Visitors at the ongoing exhibition The Oriental Art of Painting at the National Museum of China. (Photo by JIANG DONG/CHINA DAILY)
The juxtaposition of the art shows the cultural traditions shared by the three countries, according to Yi Young-hoon, director-general of the National Museum of Korea.
"Also, the works reveal differences that need to be understood and respected, based on which people can further develop friendships," he says.
While the practice of painting flourished in the three countries during the five centuries in question, it took on different features.
Zhu Wanzhang, an art historian and researcher at the National Museum of China, says China's literati painting (wenrenhua) reached new heights in the Ming and Qing dynasties, carrying forward a rich legacy created in the Song Dynasty (960-1279).
The style, which got its name because it was widely practiced by highly educated people-intellectuals and scholar-bureaucrats-was devised by Wang Wei, a prominent poet and artist of the eighth century, and further developed by Su Dongpo, the famed scholar of Northern Song Dynasty (960-1127).

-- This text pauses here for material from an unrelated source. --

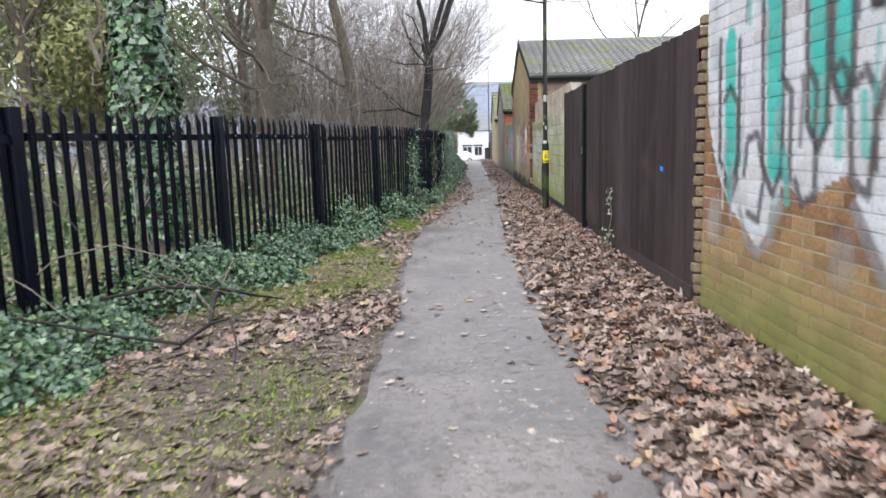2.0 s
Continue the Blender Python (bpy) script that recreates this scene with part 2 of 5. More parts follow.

The style exhibits a lofty, highly individual and expressive feel. And Zhu says its progression over centuries in China reflects the superior social standing of the literati.
Also on show at the exhibition are the works of Tang Yin and Wen Zhengming, two of the most celebrated Ming painters, whose pieces represent the highest levels of literati painting.
The style spread to Japan after artists from there were exposed to Jieziyuan Huapu, a 17th-century manual of Chinese painting.